GIVEN RECORDS ::
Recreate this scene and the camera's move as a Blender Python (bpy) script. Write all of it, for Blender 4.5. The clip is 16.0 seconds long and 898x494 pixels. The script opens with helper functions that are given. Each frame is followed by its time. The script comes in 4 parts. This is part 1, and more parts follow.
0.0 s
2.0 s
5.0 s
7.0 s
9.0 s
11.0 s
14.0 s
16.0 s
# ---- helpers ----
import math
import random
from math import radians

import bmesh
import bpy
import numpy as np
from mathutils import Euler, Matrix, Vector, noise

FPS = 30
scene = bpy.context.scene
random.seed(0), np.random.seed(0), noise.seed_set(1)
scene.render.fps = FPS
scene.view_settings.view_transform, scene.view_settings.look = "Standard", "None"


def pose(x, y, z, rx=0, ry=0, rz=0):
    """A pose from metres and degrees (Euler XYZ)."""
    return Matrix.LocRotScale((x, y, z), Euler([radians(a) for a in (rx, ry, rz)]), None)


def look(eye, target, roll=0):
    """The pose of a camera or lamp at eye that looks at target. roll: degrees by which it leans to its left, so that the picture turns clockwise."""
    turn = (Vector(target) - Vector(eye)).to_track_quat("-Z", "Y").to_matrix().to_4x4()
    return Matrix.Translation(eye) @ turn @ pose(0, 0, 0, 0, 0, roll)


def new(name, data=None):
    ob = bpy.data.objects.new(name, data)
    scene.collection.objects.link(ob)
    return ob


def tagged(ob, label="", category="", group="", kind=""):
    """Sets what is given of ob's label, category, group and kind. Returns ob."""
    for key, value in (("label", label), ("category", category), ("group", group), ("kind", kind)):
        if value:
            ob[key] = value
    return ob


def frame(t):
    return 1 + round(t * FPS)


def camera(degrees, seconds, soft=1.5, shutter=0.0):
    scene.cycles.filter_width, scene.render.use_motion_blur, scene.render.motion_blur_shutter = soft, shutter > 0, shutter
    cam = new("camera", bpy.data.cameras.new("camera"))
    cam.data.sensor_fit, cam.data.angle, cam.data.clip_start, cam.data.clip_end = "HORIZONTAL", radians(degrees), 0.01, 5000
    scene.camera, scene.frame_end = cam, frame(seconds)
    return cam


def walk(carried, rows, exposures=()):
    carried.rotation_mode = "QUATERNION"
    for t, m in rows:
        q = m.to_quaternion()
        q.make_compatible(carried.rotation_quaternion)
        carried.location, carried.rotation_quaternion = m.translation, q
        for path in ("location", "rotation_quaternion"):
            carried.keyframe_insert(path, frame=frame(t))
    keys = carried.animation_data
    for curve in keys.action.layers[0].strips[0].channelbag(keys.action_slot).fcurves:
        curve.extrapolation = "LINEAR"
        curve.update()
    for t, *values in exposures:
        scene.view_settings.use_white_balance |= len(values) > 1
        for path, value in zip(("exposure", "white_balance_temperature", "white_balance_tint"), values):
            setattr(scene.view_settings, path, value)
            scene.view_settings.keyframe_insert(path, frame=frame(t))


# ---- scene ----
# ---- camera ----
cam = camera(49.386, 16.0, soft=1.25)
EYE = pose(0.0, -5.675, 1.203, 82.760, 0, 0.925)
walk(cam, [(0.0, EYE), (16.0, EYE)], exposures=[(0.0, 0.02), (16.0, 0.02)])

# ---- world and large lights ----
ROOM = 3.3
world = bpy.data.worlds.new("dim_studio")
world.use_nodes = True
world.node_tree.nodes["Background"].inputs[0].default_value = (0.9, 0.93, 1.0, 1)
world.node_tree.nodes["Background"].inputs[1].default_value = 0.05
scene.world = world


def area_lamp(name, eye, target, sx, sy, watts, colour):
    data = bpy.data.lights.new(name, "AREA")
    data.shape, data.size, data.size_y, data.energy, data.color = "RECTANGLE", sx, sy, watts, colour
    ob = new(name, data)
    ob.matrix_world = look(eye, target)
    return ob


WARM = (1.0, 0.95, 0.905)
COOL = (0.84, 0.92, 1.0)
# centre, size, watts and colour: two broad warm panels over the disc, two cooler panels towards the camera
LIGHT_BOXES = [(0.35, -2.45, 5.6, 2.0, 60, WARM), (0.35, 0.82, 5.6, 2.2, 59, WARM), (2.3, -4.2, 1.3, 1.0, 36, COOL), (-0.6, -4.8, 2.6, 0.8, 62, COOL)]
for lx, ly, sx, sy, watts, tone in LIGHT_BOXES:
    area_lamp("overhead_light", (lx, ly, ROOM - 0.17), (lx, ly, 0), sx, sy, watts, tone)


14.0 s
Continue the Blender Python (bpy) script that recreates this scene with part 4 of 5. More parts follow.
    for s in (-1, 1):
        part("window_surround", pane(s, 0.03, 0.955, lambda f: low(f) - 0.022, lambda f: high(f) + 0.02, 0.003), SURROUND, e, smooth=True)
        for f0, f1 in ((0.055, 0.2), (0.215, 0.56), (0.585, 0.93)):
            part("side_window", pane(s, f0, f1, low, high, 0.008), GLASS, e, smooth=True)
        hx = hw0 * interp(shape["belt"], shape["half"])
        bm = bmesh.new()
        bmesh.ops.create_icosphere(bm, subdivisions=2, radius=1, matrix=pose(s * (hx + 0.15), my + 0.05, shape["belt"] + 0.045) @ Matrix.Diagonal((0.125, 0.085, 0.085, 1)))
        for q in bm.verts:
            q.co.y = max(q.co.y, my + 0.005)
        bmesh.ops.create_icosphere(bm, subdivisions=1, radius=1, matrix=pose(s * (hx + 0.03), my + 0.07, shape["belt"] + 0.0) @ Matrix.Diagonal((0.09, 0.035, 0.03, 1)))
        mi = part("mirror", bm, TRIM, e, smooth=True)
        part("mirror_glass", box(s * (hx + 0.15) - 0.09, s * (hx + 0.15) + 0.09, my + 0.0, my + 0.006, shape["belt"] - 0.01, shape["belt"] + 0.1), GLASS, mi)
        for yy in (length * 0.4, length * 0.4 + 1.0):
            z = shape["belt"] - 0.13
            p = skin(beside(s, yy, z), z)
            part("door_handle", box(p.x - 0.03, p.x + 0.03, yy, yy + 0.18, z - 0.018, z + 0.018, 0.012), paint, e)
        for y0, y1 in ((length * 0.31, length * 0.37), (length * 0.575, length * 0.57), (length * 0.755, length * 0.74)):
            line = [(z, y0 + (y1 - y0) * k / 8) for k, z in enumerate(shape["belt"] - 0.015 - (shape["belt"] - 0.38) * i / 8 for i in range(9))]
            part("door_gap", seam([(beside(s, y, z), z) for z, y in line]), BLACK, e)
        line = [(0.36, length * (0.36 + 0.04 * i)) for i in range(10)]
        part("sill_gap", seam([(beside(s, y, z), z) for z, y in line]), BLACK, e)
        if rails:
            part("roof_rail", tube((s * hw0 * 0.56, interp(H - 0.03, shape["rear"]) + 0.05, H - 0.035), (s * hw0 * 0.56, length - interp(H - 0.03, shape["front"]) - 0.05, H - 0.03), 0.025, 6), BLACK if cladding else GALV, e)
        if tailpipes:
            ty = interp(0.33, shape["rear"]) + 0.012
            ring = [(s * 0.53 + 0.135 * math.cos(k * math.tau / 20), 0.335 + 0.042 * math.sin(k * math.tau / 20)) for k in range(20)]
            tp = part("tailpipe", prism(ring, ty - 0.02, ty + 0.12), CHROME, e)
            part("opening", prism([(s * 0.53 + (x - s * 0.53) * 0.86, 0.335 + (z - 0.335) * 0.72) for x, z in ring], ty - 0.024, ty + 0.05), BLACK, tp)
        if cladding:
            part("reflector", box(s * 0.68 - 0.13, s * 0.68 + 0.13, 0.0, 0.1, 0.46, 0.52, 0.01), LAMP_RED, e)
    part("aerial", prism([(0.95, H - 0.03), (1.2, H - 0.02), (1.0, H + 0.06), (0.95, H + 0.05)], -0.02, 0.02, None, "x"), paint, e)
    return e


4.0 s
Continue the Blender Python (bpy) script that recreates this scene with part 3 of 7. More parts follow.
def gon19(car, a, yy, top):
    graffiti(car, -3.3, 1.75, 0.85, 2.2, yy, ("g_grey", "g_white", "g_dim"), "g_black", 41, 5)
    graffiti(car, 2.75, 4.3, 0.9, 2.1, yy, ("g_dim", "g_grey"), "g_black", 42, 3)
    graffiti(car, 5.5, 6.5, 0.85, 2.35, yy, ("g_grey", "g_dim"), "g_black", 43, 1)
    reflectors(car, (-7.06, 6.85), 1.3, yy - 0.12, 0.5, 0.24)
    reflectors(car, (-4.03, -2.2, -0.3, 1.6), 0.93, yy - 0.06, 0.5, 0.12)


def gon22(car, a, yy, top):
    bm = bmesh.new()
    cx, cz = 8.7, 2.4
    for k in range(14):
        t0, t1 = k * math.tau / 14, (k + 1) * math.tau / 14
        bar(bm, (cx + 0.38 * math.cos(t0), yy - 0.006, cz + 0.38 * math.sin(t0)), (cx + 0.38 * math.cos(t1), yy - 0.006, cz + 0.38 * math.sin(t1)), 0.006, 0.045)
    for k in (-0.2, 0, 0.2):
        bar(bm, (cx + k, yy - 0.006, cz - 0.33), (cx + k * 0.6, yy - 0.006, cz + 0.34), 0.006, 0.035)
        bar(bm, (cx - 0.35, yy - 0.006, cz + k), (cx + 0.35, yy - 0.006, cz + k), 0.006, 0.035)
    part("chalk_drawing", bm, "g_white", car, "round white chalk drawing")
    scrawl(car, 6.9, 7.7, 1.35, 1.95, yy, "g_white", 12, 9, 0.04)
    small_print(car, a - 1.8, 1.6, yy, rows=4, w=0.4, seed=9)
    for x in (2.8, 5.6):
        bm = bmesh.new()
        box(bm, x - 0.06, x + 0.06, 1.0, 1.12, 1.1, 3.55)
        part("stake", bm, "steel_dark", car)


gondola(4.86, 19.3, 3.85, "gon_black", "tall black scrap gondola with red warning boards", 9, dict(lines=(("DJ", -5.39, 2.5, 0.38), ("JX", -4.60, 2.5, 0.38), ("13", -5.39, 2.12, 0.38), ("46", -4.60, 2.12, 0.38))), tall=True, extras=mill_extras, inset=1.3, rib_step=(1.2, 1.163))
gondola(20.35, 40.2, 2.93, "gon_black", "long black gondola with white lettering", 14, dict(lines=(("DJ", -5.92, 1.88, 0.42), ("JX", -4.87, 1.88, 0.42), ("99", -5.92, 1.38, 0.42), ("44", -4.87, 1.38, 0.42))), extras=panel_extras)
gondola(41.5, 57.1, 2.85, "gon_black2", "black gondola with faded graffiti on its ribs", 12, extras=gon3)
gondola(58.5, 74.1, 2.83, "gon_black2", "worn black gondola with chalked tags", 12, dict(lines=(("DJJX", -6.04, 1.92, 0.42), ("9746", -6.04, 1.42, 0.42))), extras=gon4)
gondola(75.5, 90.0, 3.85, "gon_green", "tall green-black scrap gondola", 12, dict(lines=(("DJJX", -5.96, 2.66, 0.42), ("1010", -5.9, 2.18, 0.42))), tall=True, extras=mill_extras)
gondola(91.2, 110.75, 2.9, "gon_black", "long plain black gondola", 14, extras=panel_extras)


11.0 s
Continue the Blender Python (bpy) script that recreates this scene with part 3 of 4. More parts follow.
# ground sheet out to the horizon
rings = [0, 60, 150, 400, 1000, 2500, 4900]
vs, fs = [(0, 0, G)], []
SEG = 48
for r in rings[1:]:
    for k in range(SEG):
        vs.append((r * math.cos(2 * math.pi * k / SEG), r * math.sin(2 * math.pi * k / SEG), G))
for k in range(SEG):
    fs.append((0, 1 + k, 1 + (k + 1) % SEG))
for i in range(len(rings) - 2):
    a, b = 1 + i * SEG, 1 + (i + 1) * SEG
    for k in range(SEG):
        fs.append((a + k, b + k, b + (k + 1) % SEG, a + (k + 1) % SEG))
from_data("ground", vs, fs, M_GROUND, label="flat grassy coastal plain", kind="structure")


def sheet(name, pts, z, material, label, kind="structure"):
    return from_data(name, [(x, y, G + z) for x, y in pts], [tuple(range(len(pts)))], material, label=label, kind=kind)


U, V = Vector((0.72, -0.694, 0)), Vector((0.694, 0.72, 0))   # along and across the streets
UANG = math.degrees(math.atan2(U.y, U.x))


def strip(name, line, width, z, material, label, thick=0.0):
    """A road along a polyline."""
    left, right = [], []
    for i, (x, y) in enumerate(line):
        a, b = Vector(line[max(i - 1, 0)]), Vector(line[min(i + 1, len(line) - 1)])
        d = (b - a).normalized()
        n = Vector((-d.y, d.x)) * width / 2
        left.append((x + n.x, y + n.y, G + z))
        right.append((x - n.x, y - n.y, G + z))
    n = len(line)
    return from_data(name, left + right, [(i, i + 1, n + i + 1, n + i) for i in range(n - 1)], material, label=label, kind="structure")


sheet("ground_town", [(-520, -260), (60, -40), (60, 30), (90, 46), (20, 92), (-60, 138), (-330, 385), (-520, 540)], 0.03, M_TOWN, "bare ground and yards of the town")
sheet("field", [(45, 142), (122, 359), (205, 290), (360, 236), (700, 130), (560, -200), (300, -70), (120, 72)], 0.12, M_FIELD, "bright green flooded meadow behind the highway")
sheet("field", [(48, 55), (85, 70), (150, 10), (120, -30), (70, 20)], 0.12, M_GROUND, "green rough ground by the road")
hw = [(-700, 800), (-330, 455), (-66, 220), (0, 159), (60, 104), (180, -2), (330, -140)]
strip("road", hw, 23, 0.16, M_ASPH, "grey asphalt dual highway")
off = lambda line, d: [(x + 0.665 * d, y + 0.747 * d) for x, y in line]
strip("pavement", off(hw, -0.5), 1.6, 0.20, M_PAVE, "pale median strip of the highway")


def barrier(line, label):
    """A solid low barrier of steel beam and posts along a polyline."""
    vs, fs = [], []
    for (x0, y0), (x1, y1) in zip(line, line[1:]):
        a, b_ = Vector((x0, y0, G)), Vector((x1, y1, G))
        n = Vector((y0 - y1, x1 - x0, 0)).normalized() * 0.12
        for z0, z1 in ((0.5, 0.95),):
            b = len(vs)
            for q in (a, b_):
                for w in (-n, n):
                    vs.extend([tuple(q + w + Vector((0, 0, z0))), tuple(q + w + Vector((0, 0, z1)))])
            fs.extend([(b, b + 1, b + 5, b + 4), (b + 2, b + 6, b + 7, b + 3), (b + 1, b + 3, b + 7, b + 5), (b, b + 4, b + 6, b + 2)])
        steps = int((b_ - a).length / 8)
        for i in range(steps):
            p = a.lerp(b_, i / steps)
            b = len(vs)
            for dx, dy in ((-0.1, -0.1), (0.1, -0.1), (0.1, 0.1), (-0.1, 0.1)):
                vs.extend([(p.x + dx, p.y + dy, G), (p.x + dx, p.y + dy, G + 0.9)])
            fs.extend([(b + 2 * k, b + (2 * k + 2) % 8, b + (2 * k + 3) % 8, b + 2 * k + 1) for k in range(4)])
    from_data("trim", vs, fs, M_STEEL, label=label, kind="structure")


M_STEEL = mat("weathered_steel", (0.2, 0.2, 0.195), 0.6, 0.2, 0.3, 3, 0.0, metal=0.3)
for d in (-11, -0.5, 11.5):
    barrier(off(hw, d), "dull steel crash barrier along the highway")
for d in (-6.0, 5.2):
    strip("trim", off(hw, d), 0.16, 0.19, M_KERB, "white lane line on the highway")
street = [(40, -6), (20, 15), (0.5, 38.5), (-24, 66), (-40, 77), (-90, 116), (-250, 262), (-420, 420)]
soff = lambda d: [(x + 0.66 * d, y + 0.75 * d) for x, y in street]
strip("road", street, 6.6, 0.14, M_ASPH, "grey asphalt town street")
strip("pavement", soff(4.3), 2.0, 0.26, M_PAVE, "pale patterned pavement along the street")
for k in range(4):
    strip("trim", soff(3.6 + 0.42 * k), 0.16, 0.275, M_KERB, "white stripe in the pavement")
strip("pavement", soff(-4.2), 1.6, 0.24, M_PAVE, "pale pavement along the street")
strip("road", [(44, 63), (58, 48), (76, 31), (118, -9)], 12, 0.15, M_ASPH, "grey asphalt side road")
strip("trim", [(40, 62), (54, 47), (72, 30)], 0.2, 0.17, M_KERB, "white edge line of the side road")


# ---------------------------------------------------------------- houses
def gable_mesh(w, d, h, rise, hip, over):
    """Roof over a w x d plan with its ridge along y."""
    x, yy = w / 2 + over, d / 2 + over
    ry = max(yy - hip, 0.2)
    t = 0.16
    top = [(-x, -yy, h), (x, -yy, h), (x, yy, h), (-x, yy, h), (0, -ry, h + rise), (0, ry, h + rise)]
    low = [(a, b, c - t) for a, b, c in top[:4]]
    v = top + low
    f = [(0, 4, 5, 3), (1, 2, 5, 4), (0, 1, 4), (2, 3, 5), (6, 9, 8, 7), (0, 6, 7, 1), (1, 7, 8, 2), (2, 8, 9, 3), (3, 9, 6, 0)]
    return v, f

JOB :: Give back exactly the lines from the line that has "scene.view_settings.use_white_balance |= len(values)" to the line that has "0.02), (16.0, 0.02)])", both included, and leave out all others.

SOLUTION FOR THIS PROBLEM ::
        scene.view_settings.use_white_balance |= len(values) > 1
        for path, value in zip(("exposure", "white_balance_temperature", "white_balance_tint"), values):
            setattr(scene.view_settings, path, value)
            scene.view_settings.keyframe_insert(path, frame=frame(t))


# ---- scene ----
# ---- camera ----
cam = camera(49.386, 16.0, soft=1.25)
EYE = pose(0.0, -5.675, 1.203, 82.760, 0, 0.925)
walk(cam, [(0.0, EYE), (16.0, EYE)], exposures=[(0.0, 0.02), (16.0, 0.02)])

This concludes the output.